A number of other usability issues presented with the minimum viable product. Some were a result of only completing some workflows, others as a result of shortcuts. The raw results and video evidence helped make the case to pursue the showstoppers. We also took the opportunity to do product discovery on a feature set later known as “Test in Production”– the extra data and interactivity helped that conversation.
At this time the PM on this project left the company, and whatever PM duties I hadn’t done yet, I took on until a replacement came in. Focus at this point was the big architectural change of configuration merge which the testing exposed, and pursuing some of the other short term changes that could get the product to ‘market,’ to build user base. Some teams already adopted the ‘headless’ product with engineering support, so it was essential to get the UI out and get traction- not strictly part of the UI design story, but if you have no users and no traction you cannot fix or extend the design. We got the MVP to a beta that we could open up.
Back to design tasks
A week or two later I was able to get back to addressing a few design tasks, some revised color and layout, and a high fidelity (HTML) mockup showing the complex fix header/fix first column scrolling behavior, and later some further studies for multiple baseline configurations– essentially how to keep the treatments or configs (columns) in the grid from getting out of hand. I think about two weeks after this we had a temporary, soon to be permanent PM online.

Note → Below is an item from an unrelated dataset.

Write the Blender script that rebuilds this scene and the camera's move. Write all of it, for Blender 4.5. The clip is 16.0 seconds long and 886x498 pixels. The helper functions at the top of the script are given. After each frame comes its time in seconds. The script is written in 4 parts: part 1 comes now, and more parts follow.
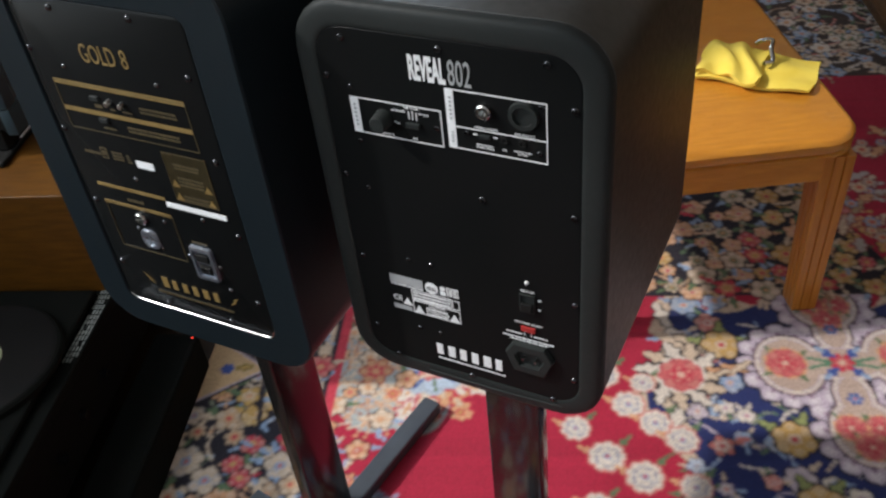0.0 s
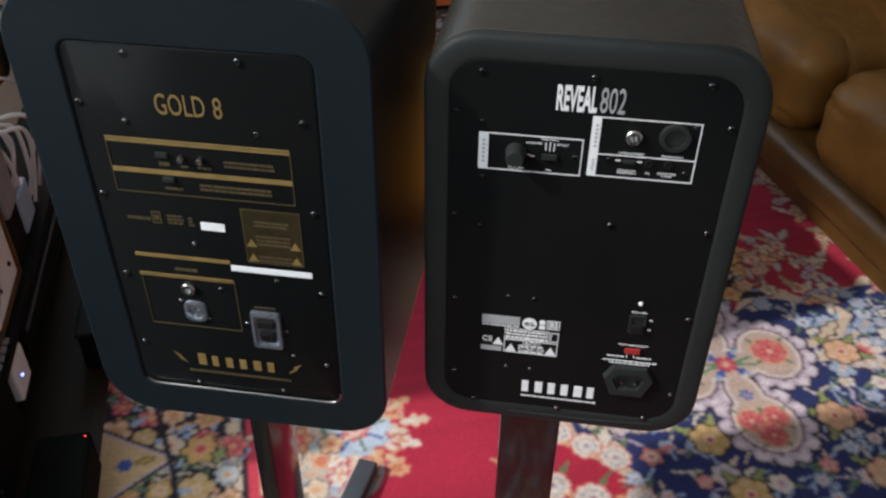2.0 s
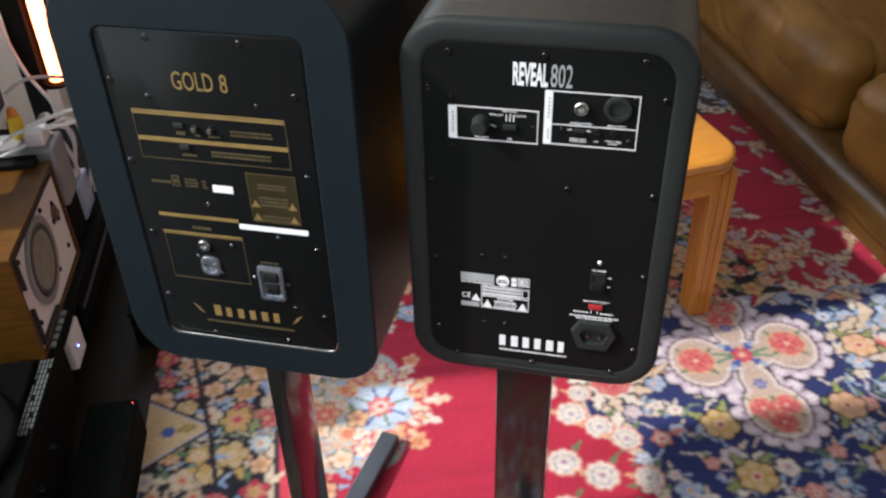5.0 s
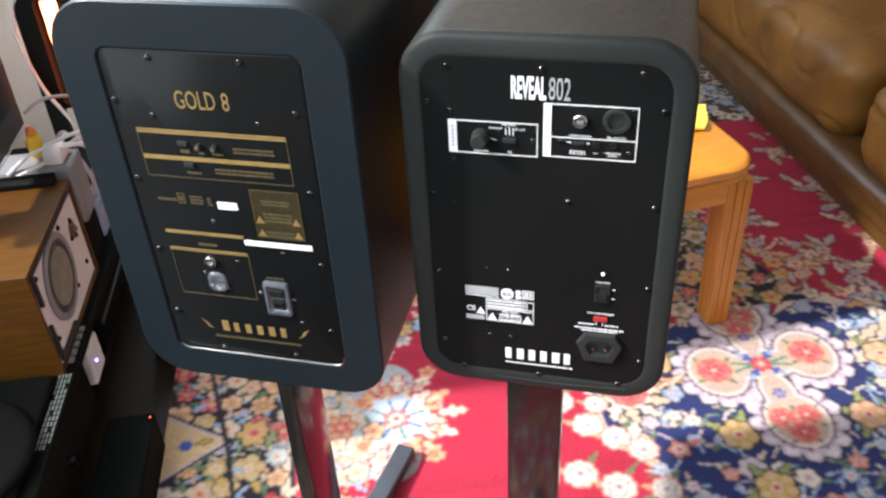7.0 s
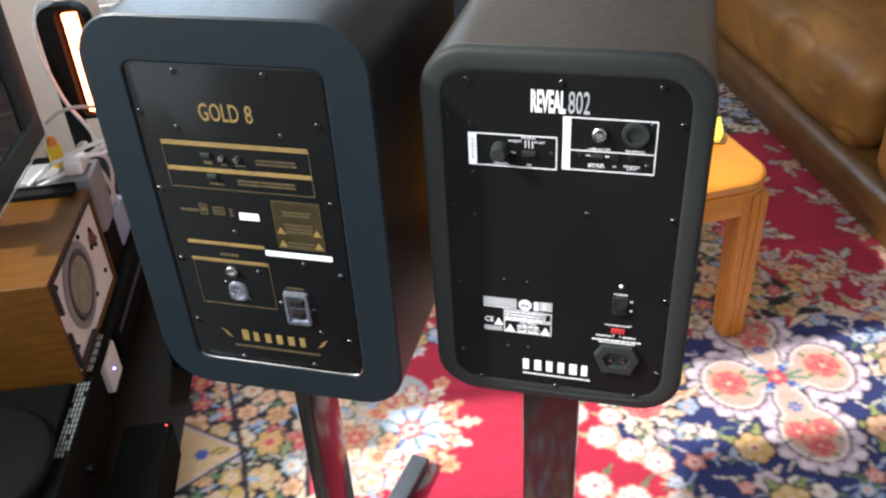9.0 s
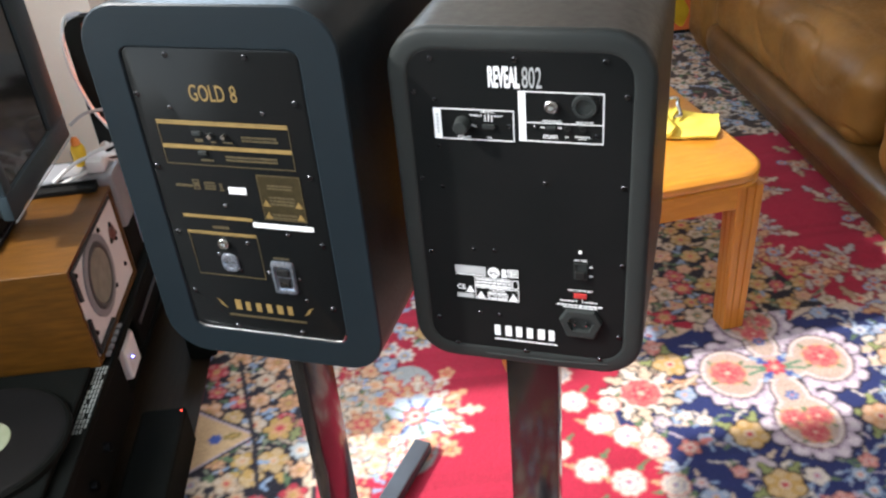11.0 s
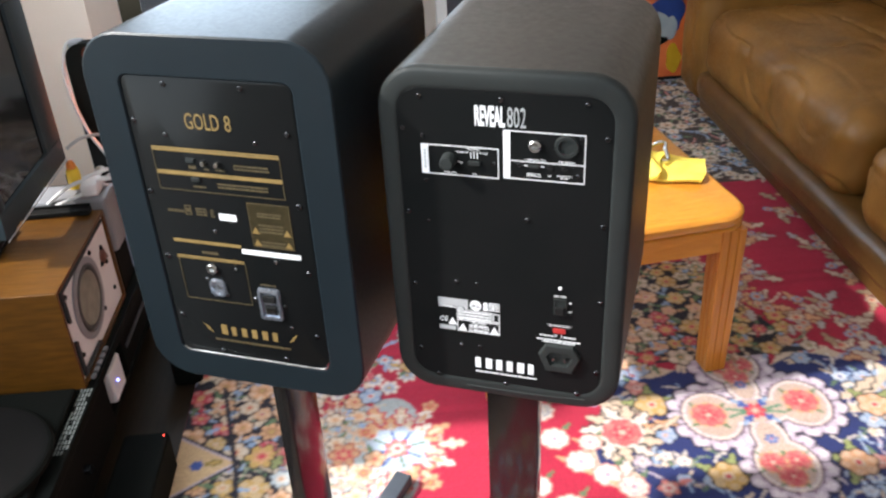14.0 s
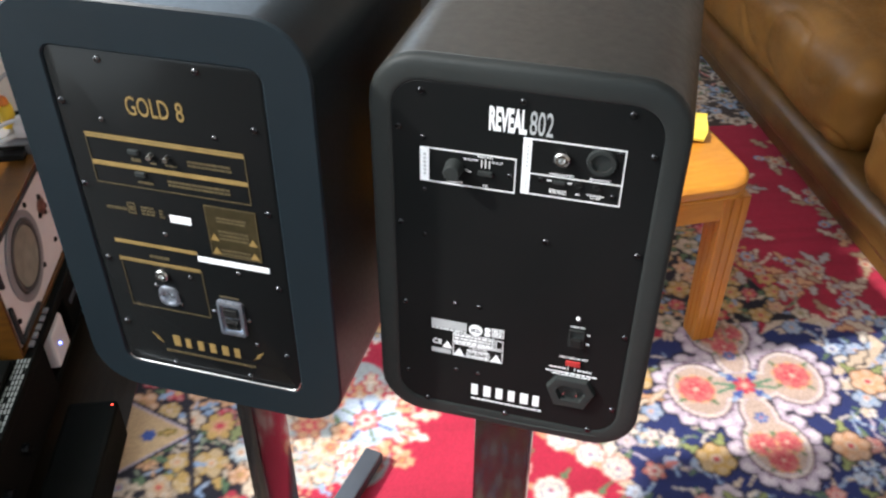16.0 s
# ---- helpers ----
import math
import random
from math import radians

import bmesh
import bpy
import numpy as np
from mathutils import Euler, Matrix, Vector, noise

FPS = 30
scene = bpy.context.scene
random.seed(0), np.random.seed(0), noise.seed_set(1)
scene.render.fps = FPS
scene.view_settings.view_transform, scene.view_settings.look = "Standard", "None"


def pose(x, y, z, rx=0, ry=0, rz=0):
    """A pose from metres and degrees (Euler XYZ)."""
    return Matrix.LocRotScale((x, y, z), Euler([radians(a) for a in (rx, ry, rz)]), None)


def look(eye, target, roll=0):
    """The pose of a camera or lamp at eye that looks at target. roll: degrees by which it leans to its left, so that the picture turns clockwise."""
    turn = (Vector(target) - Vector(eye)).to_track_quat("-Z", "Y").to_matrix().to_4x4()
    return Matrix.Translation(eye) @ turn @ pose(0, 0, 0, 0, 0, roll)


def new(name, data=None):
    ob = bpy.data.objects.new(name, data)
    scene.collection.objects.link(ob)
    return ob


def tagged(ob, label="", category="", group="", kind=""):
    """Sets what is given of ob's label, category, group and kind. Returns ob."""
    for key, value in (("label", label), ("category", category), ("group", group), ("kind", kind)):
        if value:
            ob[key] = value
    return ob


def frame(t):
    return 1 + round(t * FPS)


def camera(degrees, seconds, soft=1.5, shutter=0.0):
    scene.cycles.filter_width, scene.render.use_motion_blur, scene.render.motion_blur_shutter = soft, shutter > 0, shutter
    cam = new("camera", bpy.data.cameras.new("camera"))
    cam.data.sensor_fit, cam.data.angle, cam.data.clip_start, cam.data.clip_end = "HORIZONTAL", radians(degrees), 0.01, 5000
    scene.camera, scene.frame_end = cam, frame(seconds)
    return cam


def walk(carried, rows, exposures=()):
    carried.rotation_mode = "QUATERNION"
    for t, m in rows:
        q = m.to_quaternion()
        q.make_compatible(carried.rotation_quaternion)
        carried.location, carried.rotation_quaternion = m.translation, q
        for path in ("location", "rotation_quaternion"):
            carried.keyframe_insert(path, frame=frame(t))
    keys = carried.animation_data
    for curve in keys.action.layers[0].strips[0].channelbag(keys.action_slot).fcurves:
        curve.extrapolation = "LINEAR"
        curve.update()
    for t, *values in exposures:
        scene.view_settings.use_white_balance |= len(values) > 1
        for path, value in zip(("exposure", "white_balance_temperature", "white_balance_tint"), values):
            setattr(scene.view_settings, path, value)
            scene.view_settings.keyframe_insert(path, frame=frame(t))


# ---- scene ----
cam = camera(54.0, 16.0, soft=2.4)
PATH = [
    (0, (0.271, -0.5, 1.237), (-0.496, 0.839, -0.035), -6.6),
    (0.5, (0.1, -0.558, 1.235), (-0.411, 0.925, -0.005), -2.4),
    (1, (0.008, -0.576, 1.235), (-0.314, 0.987, 0.03), -1.0),
    (1.5, (-0.019, -0.592, 1.228), (-0.283, 0.989, 0.031), 0.2),
    (2, (-0.027, -0.591, 1.226), (-0.253, 1.001, 0.037), 0.7),
    (2.5, (-0.038, -0.584, 1.223), (-0.244, 1.016, 0.041), 1.0),
    (3, (-0.025, -0.593, 1.231), (-0.23, 1.0, 0.04), 0.8),
    (3.5, (0.036, -0.655, 1.247), (-0.226, 0.939, 0.066), 0.4),
    (4, (0.058, -0.678, 1.242), (-0.268, 0.904, 0.063), -0.3),
    (6.5, (0.082, -0.683, 1.247), (-0.325, 0.908, 0.106), -2.6),
    (7, (0.088, -0.677, 1.247), (-0.341, 0.907, 0.104), -3.4),
    (7.5, (0.089, -0.673, 1.249), (-0.357, 0.912, 0.113), -3.9),
    (8, (0.081, -0.674, 1.248), (-0.377, 0.915, 0.123), -3.7),
    (8.5, (0.08, -0.676, 1.248), (-0.386, 0.907, 0.117), -3.9),
    (9, (0.083, -0.684, 1.252), (-0.375, 0.907, 0.131), -3.6),
    (9.5, (0.093, -0.703, 1.255), (-0.389, 0.896, 0.155), -3.8),
    (10, (0.131, -0.726, 1.249), (-0.401, 0.868, 0.164), -5.0),
    (10.2, (0.148, -0.736, 1.243), (-0.386, 0.858, 0.158), -5.5),
    (12.5, (0.173, -0.756, 1.243), (-0.379, 0.852, 0.189), -4.3),
    (13, (0.176, -0.77, 1.251), (-0.349, 0.861, 0.221), -3.1),
    (13.5, (0.182, -0.769, 1.25), (-0.336, 0.88, 0.243), -2.8),
    (14, (0.18, -0.763, 1.251), (-0.349, 0.877, 0.237), -3.0),
    (14.5, (0.132, -0.708, 1.246), (-0.387, 0.905, 0.183), -2.5),
    (15, (0.081, -0.642, 1.245), (-0.359, 0.946, 0.111), -0.7),
    (15.5, (0.048, -0.605, 1.241), (-0.349, 0.96, 0.06), 0.3),
    (16, (0.094, -0.594, 1.258), (-0.318, 0.955, 0.062), 0.3),
]
EXPOSURES = [(0.0, -0.55), (1.0, -0.55), (3.0, -0.48), (4.2, -0.35), (6.3, 0.64), (9.0, 0.72), (14.5, 0.70), (16.0, 0.55)]
walk(cam, [(t, look(eye, target, roll)) for t, eye, target, roll in PATH], EXPOSURES)

# ---- world, sun, window light and near fill ----
ROOM_TURN = 21.0
ROOM = pose(0, 0, 0, 0, 0, ROOM_TURN)
U = Vector((math.cos(radians(ROOM_TURN)), math.sin(radians(ROOM_TURN)), 0))
V = Vector((-math.sin(radians(ROOM_TURN)), math.cos(radians(ROOM_TURN)), 0))
SUN_DOWN, SUN_DRIFT = 42.0, -1.0

world = bpy.data.worlds.new("daylight")
scene.world = world
world.use_nodes = True
sky = world.node_tree.nodes.new("ShaderNodeTexSky")
sky.sky_type, sky.sun_disc = "NISHITA", False
sky.sun_elevation = radians(SUN_DOWN)
way = (U * math.cos(radians(SUN_DRIFT)) - V * math.sin(radians(SUN_DRIFT))) * math.cos(radians(SUN_DOWN)) - Vector((0, 0, math.sin(radians(SUN_DOWN))))
sky.sun_rotation = math.atan2(-way.x, -way.y)
back = world.node_tree.nodes["Background"]
back.inputs["Strength"].default_value = 0.12
world.node_tree.links.new(sky.outputs[0], back.inputs["Color"])

sun = new("sun", bpy.data.lights.new("sun", "SUN"))
sun.data.energy, sun.data.angle, sun.data.color = 4.8, radians(2.2), (1.0, 0.96, 0.93)
sun.matrix_world = look((0, 0, 5), Vector((0, 0, 5)) + way)

panel_light = new("window_daylight", bpy.data.lights.new("window_daylight", "AREA"))
panel_light.data.shape, panel_light.data.size, panel_light.data.size_y = "RECTANGLE", 1.9, 1.40
panel_light.data.energy, panel_light.data.color = 46.0, (0.82, 0.92, 1.0)
panel_light.matrix_world = look(U * -1.44 + V * -0.33 + Vector((0, 0, 1.62)), U * 0.5 + V * -0.06 + Vector((0, 0, 0.9)))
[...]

There were a few other design tasks related to alternate ways of managing multiple projects, but we didn’t get to testing before the contract end. The most notable task was a kind of vision statement for a comprehensive 1-stop place for deployment/rollouts and monitoring in the visual/structural context of microsoft’s upcoming redesign of azure. This wasn’t so much a bit of design as some ideas I’d been thinking about for a long time, quickly drafted.
Part of the TIP vision sketches
What did I accomplish?
The overall UX structure and underlying product structure I advocated for was validated and later fully realized in later versions. It was a sound design. I was able to persuade a divided engineering team to adopt a technical approach that led to a better customer experience. This product became a candidate for adoption across Microsoft. All teams at Skype adopted it, but we got adoption in some of the big MSFT teams like Office 365. Its pretty rare when the chance comes to make something you might use yourself.
At the end of the contract the PM team invited me to interview for a PM role, some time later the design team sent a similar invitation.